DATASET SECTION:
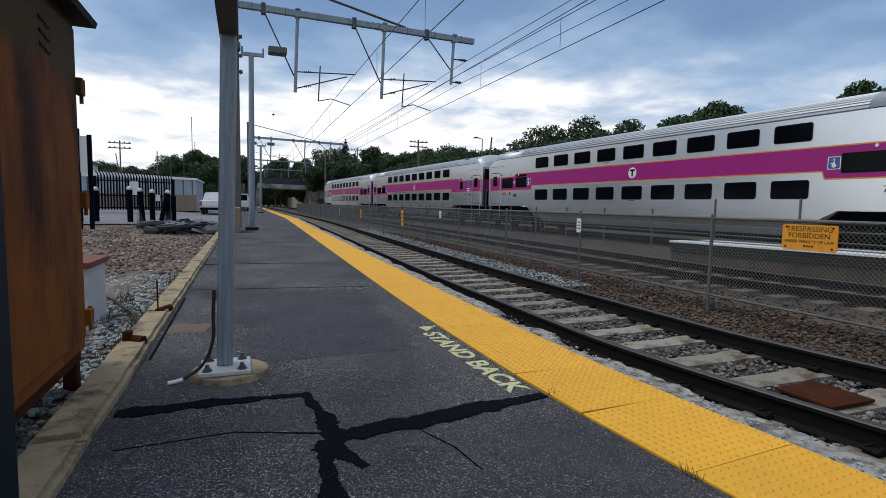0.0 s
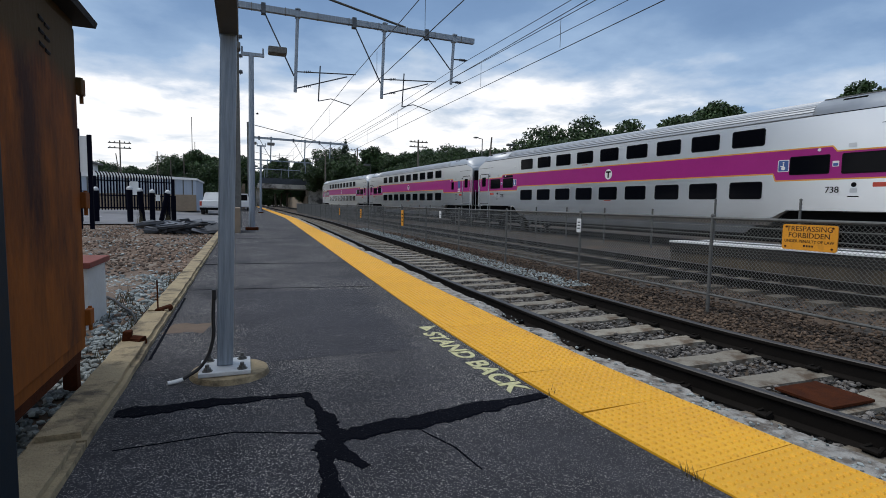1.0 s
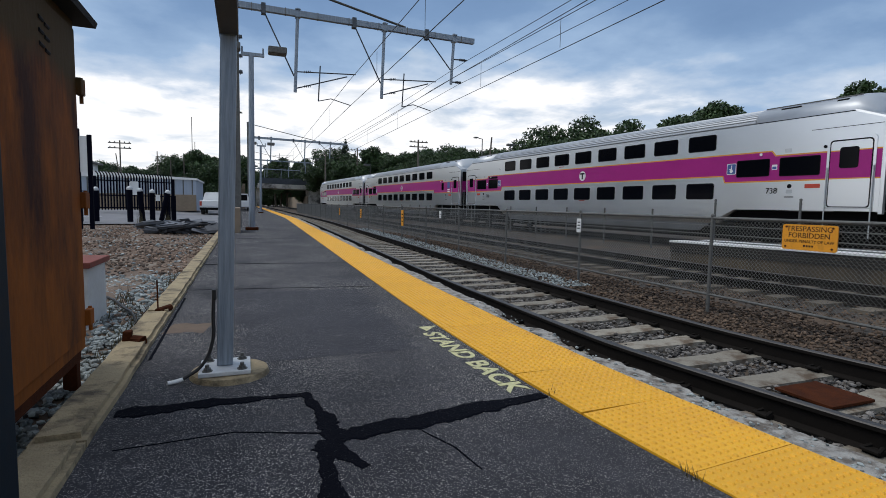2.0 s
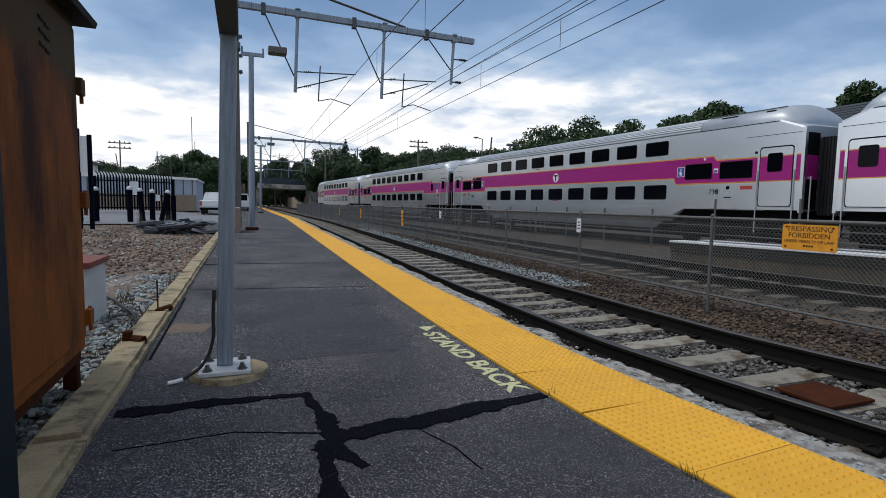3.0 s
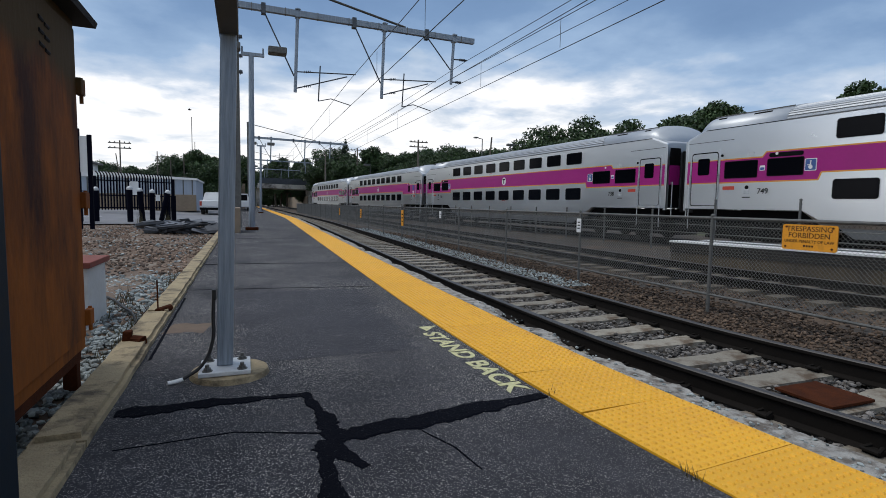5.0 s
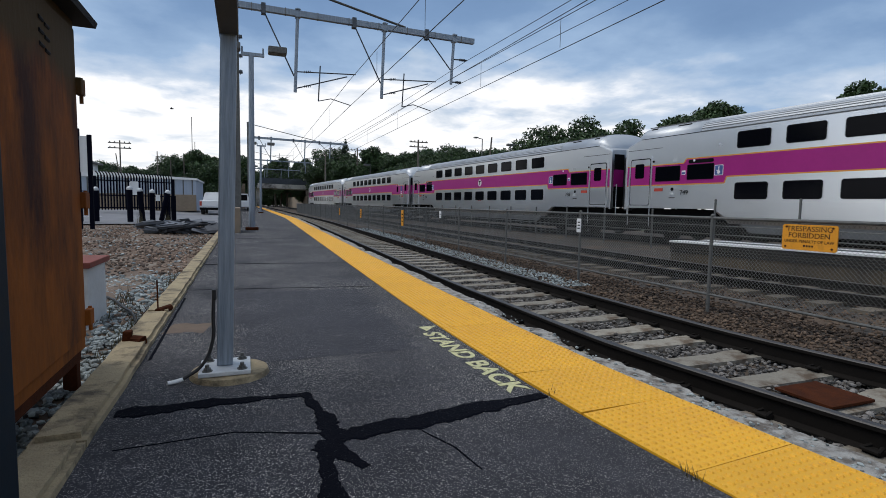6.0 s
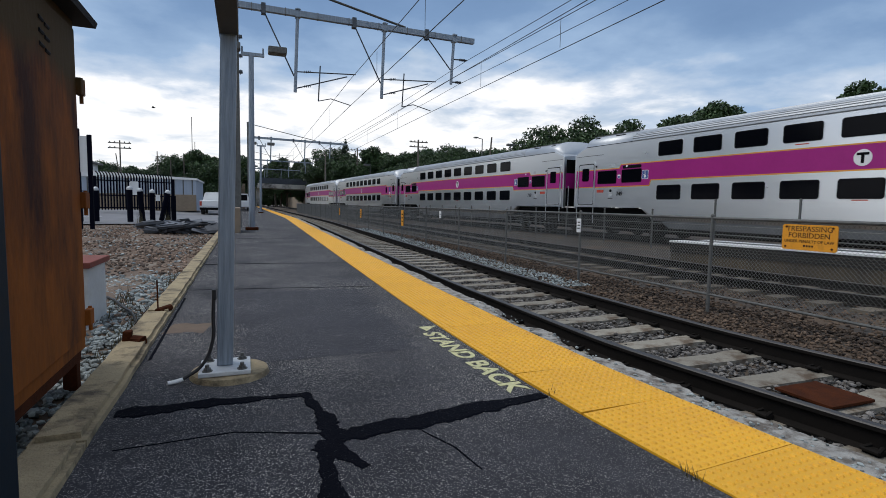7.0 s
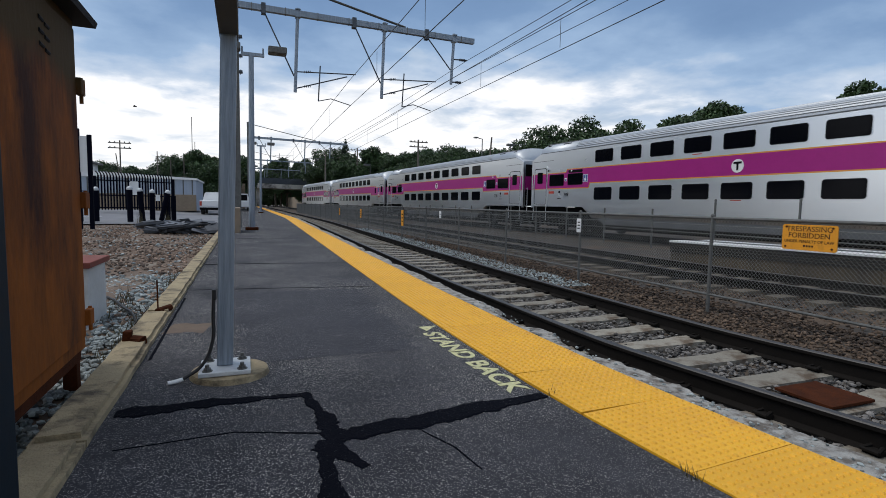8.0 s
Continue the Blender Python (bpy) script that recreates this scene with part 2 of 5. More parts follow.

YOUR OBJECTIVE:
Transcribe all the data word for word; the images stay out.

COMPLETED EXERCISE:
0.0 s
1.0 s
2.0 s
3.0 s
5.0 s
6.0 s
7.0 s
8.0 s
Continue the Blender Python (bpy) script that recreates this scene with part 2 of 5. More parts follow.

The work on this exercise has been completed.